Pandas version checks

  • [X] I have checked that this issue has not already been reported.

  • [X] I have confirmed this bug exists on the latest version of pandas.

  • [X] I have confirmed this bug exists on the main branch of pandas.

Reproducible Example

import pandas
df1 = pandas.DataFrame({"a": [1]})
df2 = pandas.DataFrame({"a": [2]})
df1.attrs["metadata-xy"] = 42

print(df1.append(df2).attrs)  # keeps the attrs of df1
print(pandas.concat([df1, df2]).attrs)  # no attrs in result

Issue Description

append preserves attrs, but concat doesn't

Originally reported here https://github.com/pandas-dev/pandas/issues/35407#issuecomment-1022107661

Expected Behavior

df1.append(df2).attrs and pandas.concat([df1, df2]).attrs should probably match

Installed Versions

Replace this line with the output of pd.show_versions()

Comment From: rhshadrach

There is some discussion on what the behavior should be in #28283, but perhaps it is worthy of an issue on its own.

Comment From: asishm

related https://github.com/pandas-dev/pandas/issues/41828

Comment From: lithomas1

I think concat only keeps the attrs only when they match by design. Re-labeling as enhancement. https://github.com/pandas-dev/pandas/issues/41828#issuecomment-855383754

Comment From: simonjayhawkins

moving to 1.4.3

Comment From: jonastieppo

Even append doest not work well for that. append is a method that only appends the rows of the dataframe passed as argument, in the dataframe caller.

Hence, if you swap the order you call the append in your example, you can see that attrs are not preserved. You can note in the following code:

import pandas as pd
df1 = pd.DataFrame({"a": [1]})
df2 = pd.DataFrame({"a": [2]})
df1.attrs["metadata-xy"] = 42

print("No attributes preserved: ",df2.append(df1).attrs)

About concat: As I could check, concat binds two objects, but for some reason the attribute attrs is not binded. I think it would be a good implentation.

Comment From: simonjayhawkins

removing milestone. as now it is late in the 1.4.x series of releases any fixes probably not now suitable for backport.

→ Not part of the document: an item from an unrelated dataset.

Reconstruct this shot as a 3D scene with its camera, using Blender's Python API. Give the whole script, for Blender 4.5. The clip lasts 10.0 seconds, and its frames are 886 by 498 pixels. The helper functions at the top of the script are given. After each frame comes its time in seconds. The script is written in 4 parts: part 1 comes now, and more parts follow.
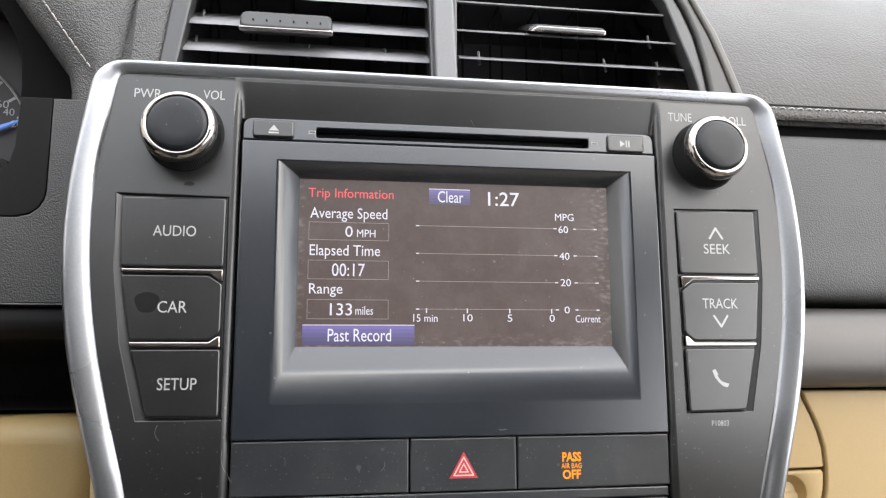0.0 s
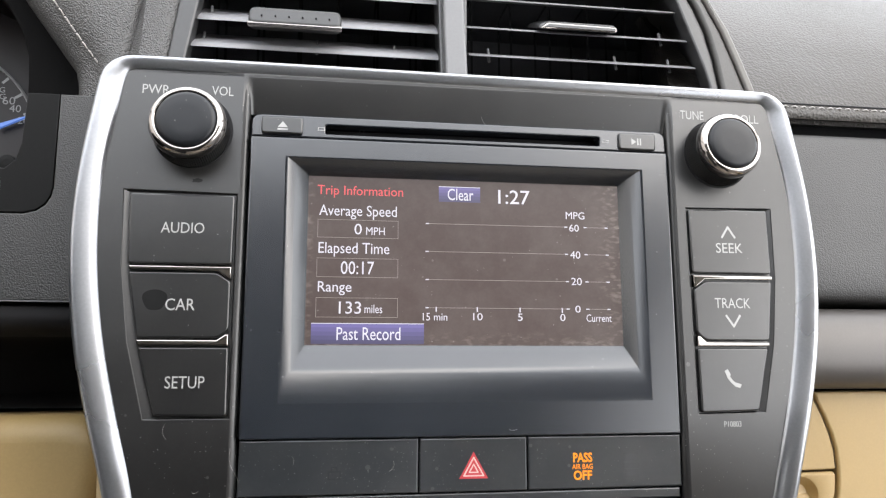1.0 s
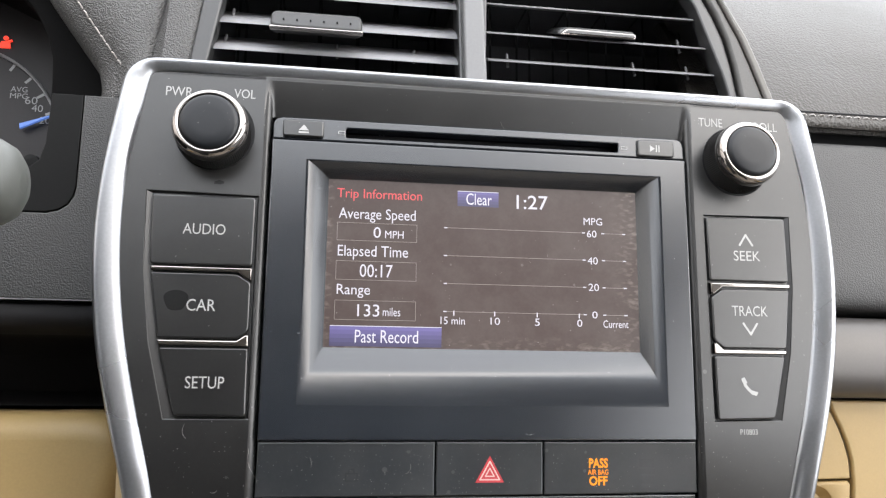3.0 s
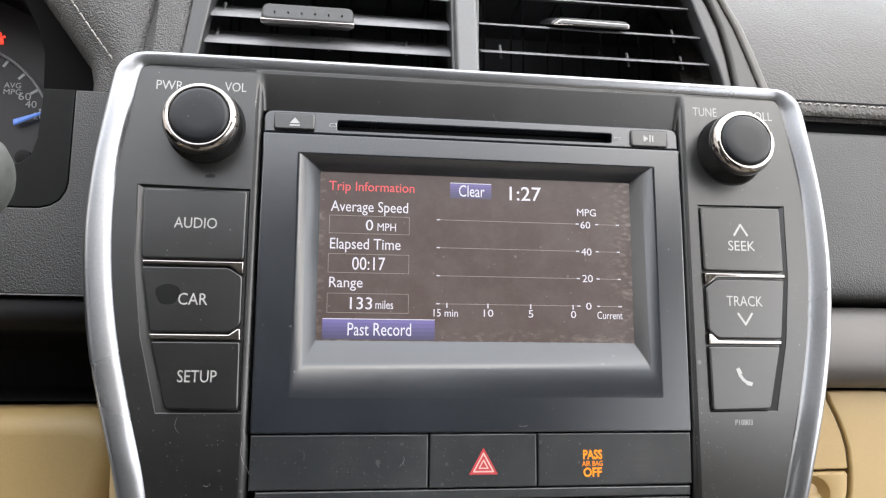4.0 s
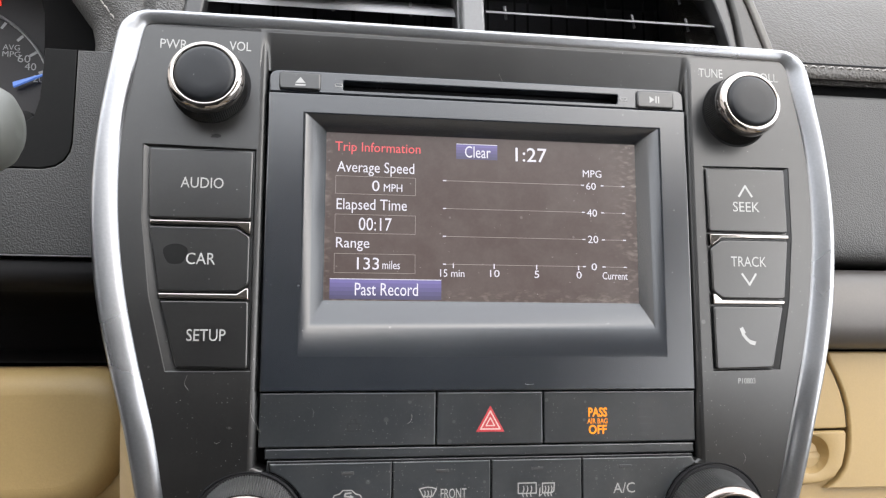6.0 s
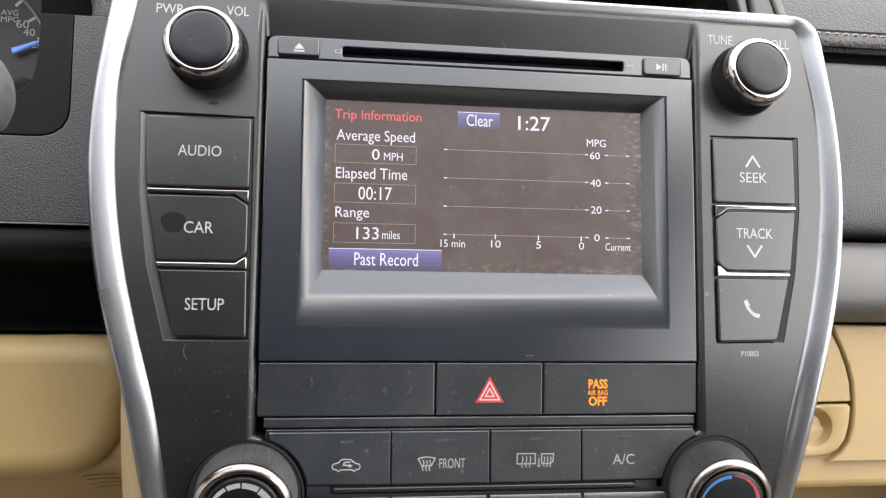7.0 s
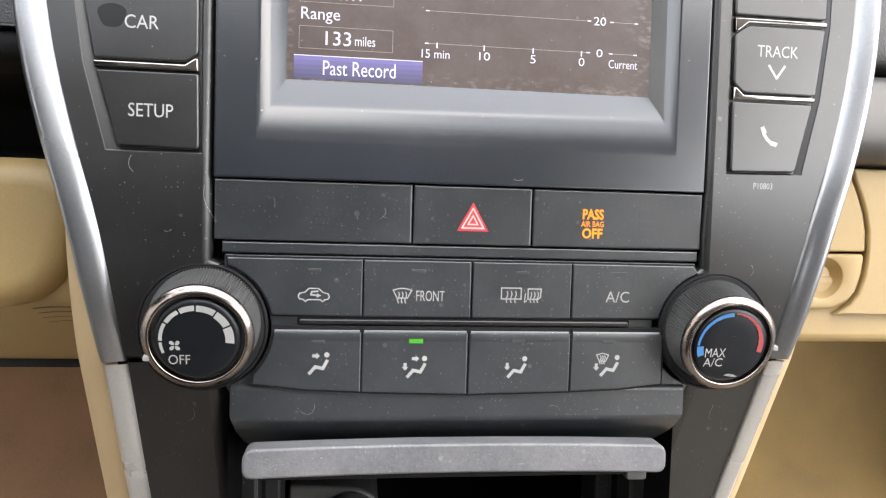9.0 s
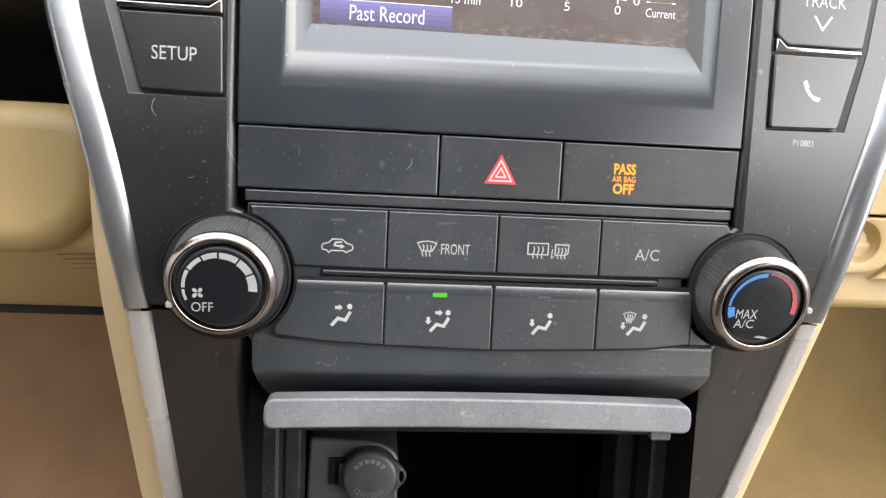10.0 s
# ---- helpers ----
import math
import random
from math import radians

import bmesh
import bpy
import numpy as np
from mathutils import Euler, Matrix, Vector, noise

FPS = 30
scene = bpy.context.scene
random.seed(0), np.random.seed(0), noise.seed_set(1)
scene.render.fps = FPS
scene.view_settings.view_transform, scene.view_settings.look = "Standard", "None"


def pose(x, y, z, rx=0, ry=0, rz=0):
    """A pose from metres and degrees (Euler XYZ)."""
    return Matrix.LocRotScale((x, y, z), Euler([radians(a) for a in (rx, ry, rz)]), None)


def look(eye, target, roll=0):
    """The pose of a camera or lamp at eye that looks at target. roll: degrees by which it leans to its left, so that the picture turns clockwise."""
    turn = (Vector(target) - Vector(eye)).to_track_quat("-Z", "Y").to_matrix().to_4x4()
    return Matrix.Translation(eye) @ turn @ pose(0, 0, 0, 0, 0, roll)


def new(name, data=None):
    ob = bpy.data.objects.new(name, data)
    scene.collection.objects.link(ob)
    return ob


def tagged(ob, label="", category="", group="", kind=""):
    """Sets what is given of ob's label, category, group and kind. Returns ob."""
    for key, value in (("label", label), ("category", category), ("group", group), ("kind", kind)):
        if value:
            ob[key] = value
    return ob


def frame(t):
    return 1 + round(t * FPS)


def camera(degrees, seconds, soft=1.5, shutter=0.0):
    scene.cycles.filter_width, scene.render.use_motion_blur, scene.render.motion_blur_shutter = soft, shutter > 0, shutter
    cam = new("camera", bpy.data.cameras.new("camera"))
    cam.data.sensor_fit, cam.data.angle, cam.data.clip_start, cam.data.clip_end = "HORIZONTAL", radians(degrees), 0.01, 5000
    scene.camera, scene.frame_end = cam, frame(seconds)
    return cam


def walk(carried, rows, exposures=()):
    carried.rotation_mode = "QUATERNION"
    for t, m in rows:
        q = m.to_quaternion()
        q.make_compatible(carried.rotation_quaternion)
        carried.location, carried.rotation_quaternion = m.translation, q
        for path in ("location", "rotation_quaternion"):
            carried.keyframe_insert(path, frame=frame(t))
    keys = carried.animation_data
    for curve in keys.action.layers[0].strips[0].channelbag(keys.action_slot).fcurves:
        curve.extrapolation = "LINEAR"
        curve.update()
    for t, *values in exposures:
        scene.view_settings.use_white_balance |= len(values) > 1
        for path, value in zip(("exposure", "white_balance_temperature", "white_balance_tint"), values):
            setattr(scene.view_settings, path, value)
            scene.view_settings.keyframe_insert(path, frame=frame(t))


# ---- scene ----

Comment From: simonjayhawkins

contributions and PRs welcome.

Comment From: behrenhoff

There is a related bug to concat & attrs:

import pandas

a = pandas.DataFrame({"a": [1]})
b = pandas.DataFrame({"b": [2]})
a.attrs["x"] = pandas.DataFrame()
b.attrs["x"] = pandas.DataFrame()

print(pandas.concat([a, b]).attrs)

The concat raises an Exception:

...
lib/python3.10/site-packages/pandas/core/generic.py in __nonzero__(self)
   1524     @final
   1525     def __nonzero__(self) -> NoReturn:
-> 1526         raise ValueError(
   1527             f"The truth value of a {type(self).__name__} is ambiguous. "
   1528             "Use a.empty, a.bool(), a.item(), a.any() or a.all()."

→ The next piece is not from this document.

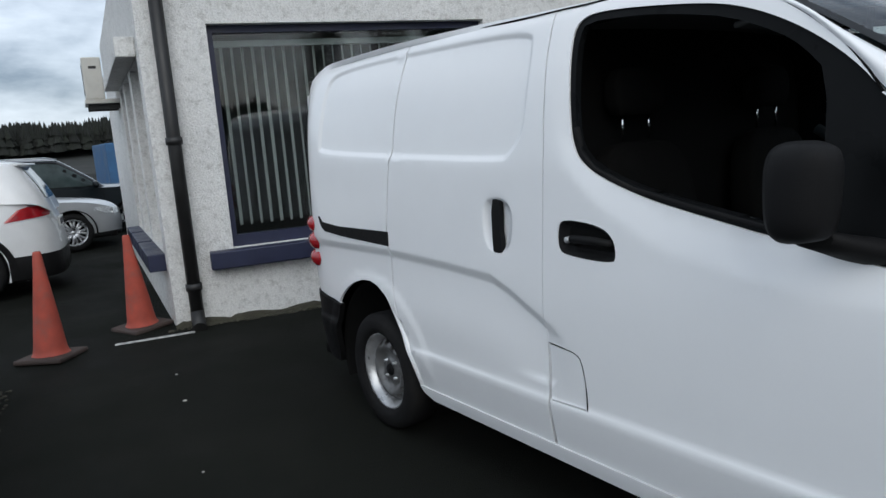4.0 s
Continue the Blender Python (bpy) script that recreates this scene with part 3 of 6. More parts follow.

ValueError: The truth value of a DataFrame is ambiguous. Use a.empty, a.bool(), a.item(), a.any() or a.all().

If removing either the a.attrs or the b.attrs, the concat works but the resulting attrs are empty. If the resulting attrs are empty anyway, I don't understand why concat seems to be messing with the attrs at all. At least the error message is misleading and it took me a while to figure out what was wrong.

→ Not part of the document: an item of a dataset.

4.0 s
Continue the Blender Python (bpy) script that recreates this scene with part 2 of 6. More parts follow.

The question is of course: what is the expected behavior? I am not sure. Maybe an attrs: Literal["copy_first", "copy_last", "update", "reverse_update"] = "update" keyword argument to concat? I guess most useful would be the "update" which would set the resulting attrs to {**df1.attrs, **df2.attrs, ..., **dfN.attrs} but I can also imagine a situation where you would want {**dfN.attrs, ..., **df2.attrs, **df1.attrs} or just the attrs from the first or last DF.